WHAT TO PRODUCE =
Only the lines from the start of the data to the line containing "white foam line", both included, should be output, exactly and without pictures.
────────────────────────────────────────
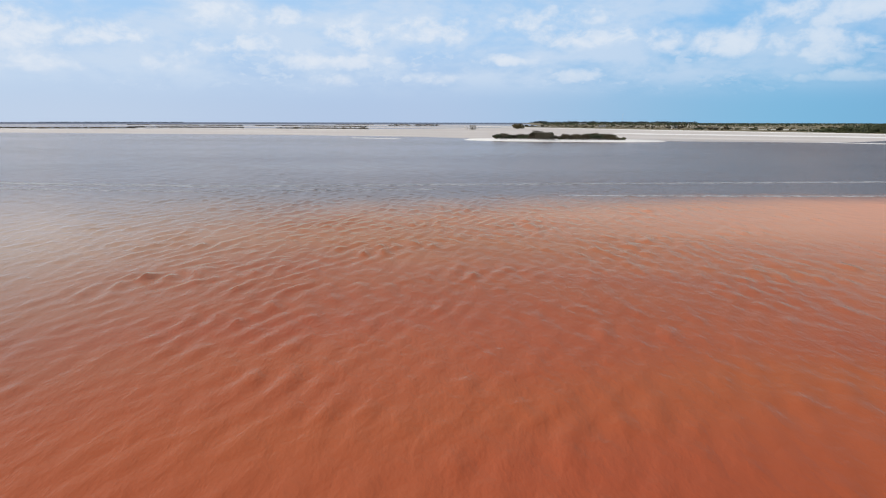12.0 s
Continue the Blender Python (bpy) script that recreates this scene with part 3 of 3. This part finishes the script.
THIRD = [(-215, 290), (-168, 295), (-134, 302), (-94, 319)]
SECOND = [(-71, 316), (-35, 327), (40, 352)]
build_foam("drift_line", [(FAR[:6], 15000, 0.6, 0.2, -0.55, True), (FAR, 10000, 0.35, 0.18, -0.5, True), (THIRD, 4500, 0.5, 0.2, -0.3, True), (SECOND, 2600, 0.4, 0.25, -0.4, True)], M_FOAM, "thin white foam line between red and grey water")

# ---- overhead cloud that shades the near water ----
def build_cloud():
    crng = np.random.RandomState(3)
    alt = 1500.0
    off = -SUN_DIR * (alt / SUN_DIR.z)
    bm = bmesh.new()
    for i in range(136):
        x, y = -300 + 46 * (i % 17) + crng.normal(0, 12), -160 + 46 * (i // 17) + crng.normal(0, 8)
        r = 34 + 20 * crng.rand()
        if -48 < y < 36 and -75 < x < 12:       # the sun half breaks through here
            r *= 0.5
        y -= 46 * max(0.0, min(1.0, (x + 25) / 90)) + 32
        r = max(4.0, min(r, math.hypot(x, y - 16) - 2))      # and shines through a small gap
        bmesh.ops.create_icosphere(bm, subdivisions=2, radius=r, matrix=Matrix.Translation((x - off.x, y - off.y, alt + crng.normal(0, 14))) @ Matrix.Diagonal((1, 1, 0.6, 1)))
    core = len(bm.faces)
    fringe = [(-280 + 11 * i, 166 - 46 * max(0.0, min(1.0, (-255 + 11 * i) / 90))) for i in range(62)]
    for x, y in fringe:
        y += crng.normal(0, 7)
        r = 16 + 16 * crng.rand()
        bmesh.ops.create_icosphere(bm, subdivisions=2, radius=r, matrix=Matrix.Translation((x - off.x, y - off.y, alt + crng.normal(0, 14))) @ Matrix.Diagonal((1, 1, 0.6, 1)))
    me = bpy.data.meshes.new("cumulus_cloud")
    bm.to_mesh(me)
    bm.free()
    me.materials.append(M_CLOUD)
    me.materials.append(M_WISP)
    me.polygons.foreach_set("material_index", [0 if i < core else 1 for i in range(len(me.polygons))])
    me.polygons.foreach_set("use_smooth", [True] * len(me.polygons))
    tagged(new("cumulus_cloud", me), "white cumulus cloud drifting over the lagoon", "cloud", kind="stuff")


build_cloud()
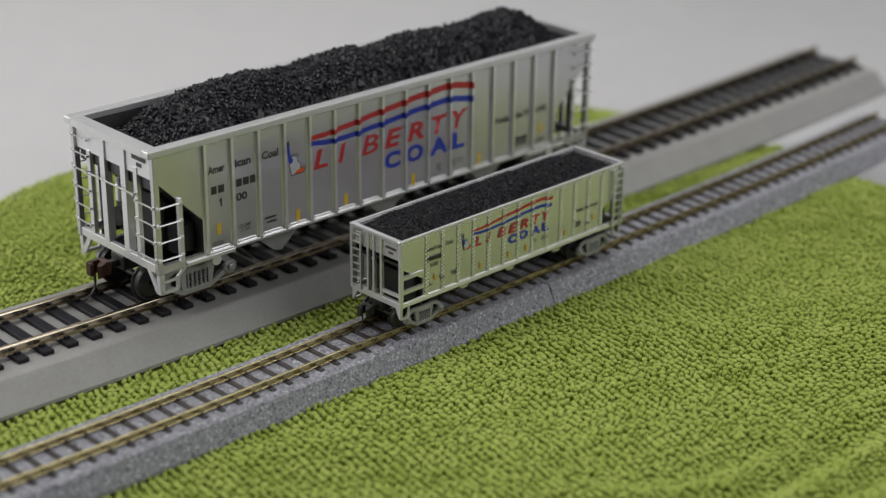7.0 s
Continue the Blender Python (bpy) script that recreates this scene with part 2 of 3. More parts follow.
────────────────────────────────────────
IN RESPONSE =
12.0 s
Continue the Blender Python (bpy) script that recreates this scene with part 3 of 3. This part finishes the script.
THIRD = [(-215, 290), (-168, 295), (-134, 302), (-94, 319)]
SECOND = [(-71, 316), (-35, 327), (40, 352)]
build_foam("drift_line", [(FAR[:6], 15000, 0.6, 0.2, -0.55, True), (FAR, 10000, 0.35, 0.18, -0.5, True), (THIRD, 4500, 0.5, 0.2, -0.3, True), (SECOND, 2600, 0.4, 0.25, -0.4, True)], M_FOAM, "thin white foam line between red and grey water")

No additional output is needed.